On May 24, 1910, the Netherlands minister of foreign affairs transmitted the additional protocol to the signatories of the original convention with the request that their diplomatic representatives accredited to The Hague should be instructed to sign the protocol during the month of September, and on September 19, 1910, the protocol was signed by the United States, Germany, Argentine, Austria-Hungary, Denmark, Spain, France, Great Britain, Japan, Norway, Netherlands, and Sweden. Twenty-eight of the thirty-four signatories of the Prize Court Convention have already approved the protocol. The Dutch minister of foreign affairs stated that he had received no intimation of any objection to the additional protocol and he believed that it would be approved by the various signatories of the original convention during the course of the year.

The Department, however, is unwilling to transmit the additional protocol to the Senate, as it desires to do at the present session, or to request the approval of the original convention, unless informed [Page 249] that all the signatories of the original convention have either approved the protocol or have expressed their intention to do so in the very near future, as the ratification of the protocol and the original convention, as well as the Declaration of London which supplements the original Prize Court Convention, would fail of their purpose unless the protocol were ratified by the signatories to the original convention. This Government is, however, exceedingly anxious to cooperate in the establishment and operation of the International Court of Prize, but feels that it must be assured of the acceptance of its proposed modification as set forth in the additional protocol before it can take any steps toward securing the approval of the instruments by the Senate.

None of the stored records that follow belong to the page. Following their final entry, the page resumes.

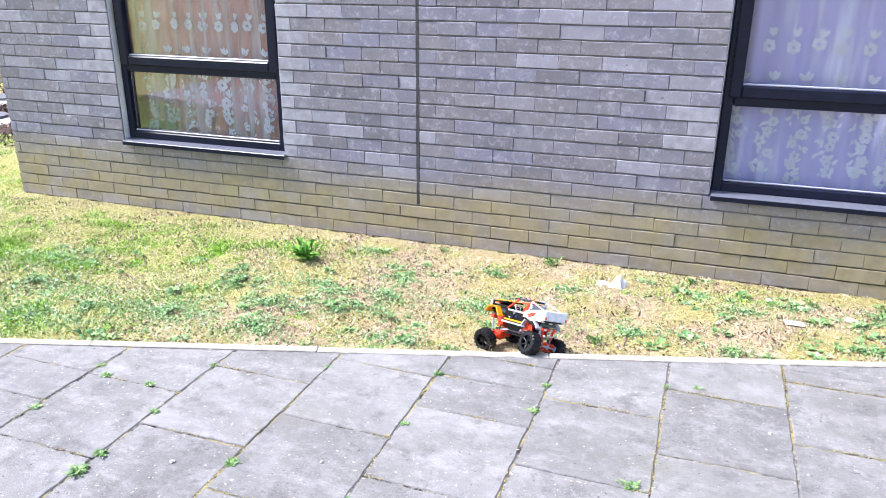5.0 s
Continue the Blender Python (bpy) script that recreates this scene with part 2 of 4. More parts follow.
CLOVER = leafy("clover_leaf", [(0.0, (0.03, 0.09, 0.03)), (0.35, (0.11, 0.25, 0.08)), (0.7, (0.25, 0.42, 0.16)), (0.92, (0.44, 0.57, 0.30)), (1.0, (0.62, 0.70, 0.55))], 0.45)
WEED = leafy("weed_leaf", [(0.0, (0.05, 0.12, 0.035)), (0.5, (0.13, 0.26, 0.075)), (1.0, (0.33, 0.44, 0.20))], 0.55)
MOSS = leafy("moss_tuft", [(0.0, (0.10, 0.06, 0.02)), (0.4, (0.29, 0.225, 0.09)), (0.75, (0.45, 0.39, 0.18)), (1.0, (0.22, 0.30, 0.09))], 0.8)
BARK = leafy("bark_chip", [(0.0, (0.025, 0.017, 0.015)), (0.6, (0.10, 0.065, 0.055)), (1.0, (0.26, 0.19, 0.16))], 0.85)
CRUMB = leafy("soil_crumb", [(0.0, (0.04, 0.028, 0.022)), (0.55, (0.20, 0.145, 0.105)), (0.85, (0.46, 0.38, 0.30)), (1.0, (0.74, 0.70, 0.64))], 0.9)
BUSH = leafy("bush_leaf", [(0.0, (0.03, 0.11, 0.014)), (0.5, (0.085, 0.24, 0.025)), (1.0, (0.21, 0.40, 0.06))], 0.5)
PETAL = leafy("petal", [(0.0, (0.80, 0.79, 0.76)), (1.0, (0.90, 0.89, 0.87))], 0.6)

# window glass: clear, with the gloss of its two faces
k = Nodes("pane_glass", 0.0)
out = k.t.nodes["Material Output"]
clear, gloss, both, fres = k.n("ShaderNodeBsdfTransparent"), k.n("ShaderNodeBsdfGlossy"), k.n("ShaderNodeMixShader"), k.n("ShaderNodeFresnel", IOR=1.55)
clear.inputs["Color"].default_value = (0.93, 0.95, 0.97, 1)
gloss.inputs["Roughness"].default_value = 0.01
for a, b in ((k.math("MULTIPLY", fres.outputs[0], 0.6), both.inputs[0]), (clear.outputs[0], both.inputs[1]), (gloss.outputs[0], both.inputs[2]), (both.outputs[0], out.inputs["Surface"])):
    k.link(a, b)
GLASS = k.m


def net_material(name, c, alpha):
    k = Nodes(name, 0.9, 0, 0.1)
    k.color(k.ramp(k.noise(30, 3, 0.5, None, (1, 1, 0.2)), [(0.3, tuple(v * 0.85 for v in c)), (0.7, c)]))
    if alpha < 1:
        fold = k.ramp(k.noise(9, 3, 0.5, None, (1.6, 1, 0.12)), [(0.36, (alpha * 0.25,) * 3), (0.66, (min(1, alpha * 2.0),) * 3)])
        k.link(fold, k.b.inputs["Alpha"])
    return k.m




def gathered_net(name, thin, thick):
    """Net that looks whiter where its gathers double up."""
    k = Nodes(name, 0.9, 0, 0.1)
    gather = k.ramp(k.noise(11, 3, 0.55, None, (1.0, 0.2, 0.10)), [(0.53, (0, 0, 0)), (0.70, (1, 1, 1))])
    weave = k.ramp(k.noise(160, 2, 0.5), [(0.3, tuple(v * 0.88 for v in thin)), (0.7, thin)])
    k.color(k.mix(gather, weave, thick))
    return k.m


NET = gathered_net("net_curtain", (0.60, 0.55, 0.84), (0.82, 0.81, 0.91))
NET_ROSE = net_material("net_curtain_rose", (0.93, 0.88, 0.88), 0.27)
LACE = net_material("lace_flower", (0.84, 0.83, 0.90), 1.0)
ROSE = mottled("rose_curtain", (0.56, 0.22, 0.20), (0.74, 0.36, 0.33), 7, 0.9, 0.1)


# ---- mesh helpers ----
def mesh_of(bm, name, material, smooth=False):
    me = bpy.data.meshes.new(name)
    bm.to_mesh(me)
    bm.free()
    me.materials.append(material)
    if smooth:
        me.polygons.foreach_set("use_smooth", [True] * len(me.polygons))
    return me


def part(name, bm, material, parent=None, label="", smooth=False):
    ob = new(name, mesh_of(bm, name, material, smooth))
    if parent is not None:
        ob.parent = parent
    if label:
        tagged(ob, label)
    return ob


def box(bm, x0, x1, y0, y1, z0, z1, bevel=0.0, m=None):
    r = bmesh.ops.create_cube(bm, size=1.0)
    vs = r["verts"]
    for v in vs:
        v.co = Vector(((x0 + x1) / 2 + v.co.x * (x1 - x0), (y0 + y1) / 2 + v.co.y * (y1 - y0), (z0 + z1) / 2 + v.co.z * (z1 - z0)))
    if bevel:
        es = list({e for v in vs for e in v.link_edges})
        r = bmesh.ops.bevel(bm, geom=es, offset=bevel, segments=1, affect="EDGES")
        vs = list({v for f in r["faces"] for v in f.verts} | {v for v in vs if v.is_valid})
    if m is not None:
        bmesh.ops.transform(bm, matrix=m, verts=vs)
    return bm


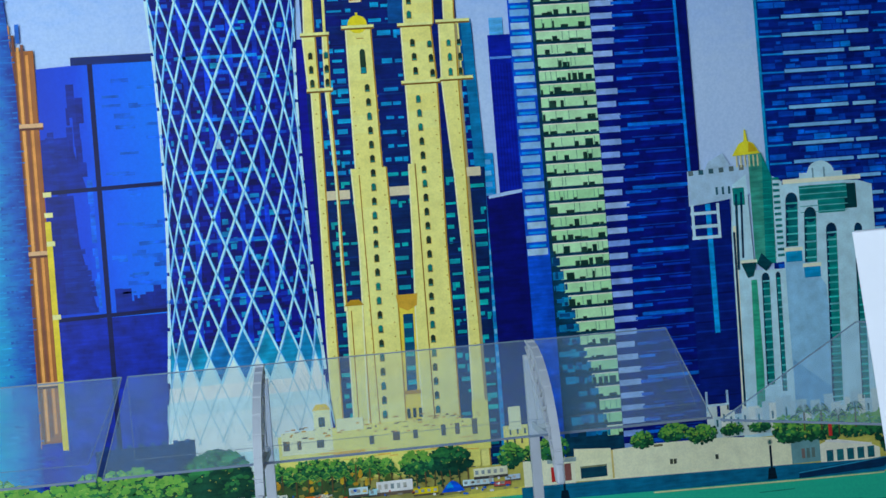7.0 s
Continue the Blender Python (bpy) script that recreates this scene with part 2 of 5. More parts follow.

Copies of the draft of the additional protocol and of the circular note of the Netherlands Government of May 24, 1910, are inclosed for the information of your Government, and I have the honor to ask that you will at once bring to its attention the matter of the adhesion of the Republic of Nicaragua to the additional protocol, and urge upon it the importance which this Government attaches to Nicaragua’s acceptance of the additional protocol which will render the cooperation of the United States possible.

The Department will be gratified if you could receive by telegraph the advices of your Government as to its disposition to accept the protocol.

Accept, etc.,

P. C. Knox.
  1. Foreign Relations 1910, p. 597.
  2. The identic circular note was not presented to Nicaragua on account of the disturbed conditions in that State at the time. That omission is cured by the note here printed.